#### Work to complete
Could the lines from the start of the data through the line with "return shirt_at(phi, shirt_height(phi, z))" be set down exactly, with no pictures among them?

#### Recorded information
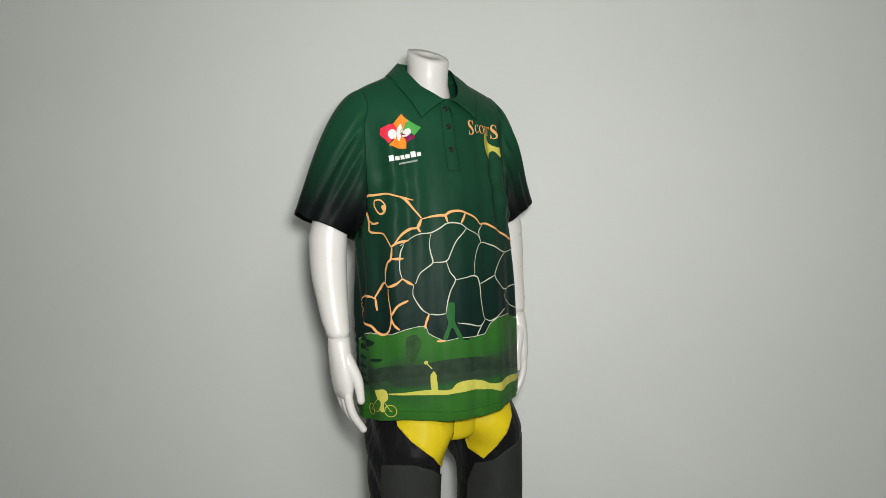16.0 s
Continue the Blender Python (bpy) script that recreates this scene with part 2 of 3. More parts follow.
def shirt(phi, z):
    return shirt_at(phi, shirt_height(phi, z))


def shirt_angle(x, z, back):
    """The angle at which the front or back of the shirt has that x."""
    cx, a, _, _ = smooth_table(SHIRT, np.asarray(z, float))
    k = np.clip((np.asarray(x, float) - cx) / a, -0.999, 0.999)
    p = np.degrees(np.arccos(np.sign(k) * np.abs(k) ** ((2.45 if back else 1.8) / 2)))
    return 360 - p if back else p


LEG = np.array([
    # height, middle x, half width, middle y, half depth
    (0.02, 0.088, 0.070, -0.060, 0.085),
    (0.10, 0.088, 0.070, -0.060, 0.088),
    (0.30, 0.092, 0.074, -0.060, 0.095),
    (0.55, 0.1060, 0.066, -0.060, 0.099),
    (0.64, 0.1030, 0.068, -0.062, 0.108),
    (0.67, 0.0950, 0.075, -0.064, 0.116),
    (0.70, 0.0800, 0.083, -0.068, 0.116),
    (0.735, 0.072, 0.078, -0.070, 0.104),
    (0.78, 0.064, 0.072, -0.072, 0.092),
    (0.90, 0.056, 0.070, -0.072, 0.088),
])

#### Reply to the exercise
16.0 s
Continue the Blender Python (bpy) script that recreates this scene with part 2 of 3. More parts follow.
def shirt(phi, z):
    return shirt_at(phi, shirt_height(phi, z))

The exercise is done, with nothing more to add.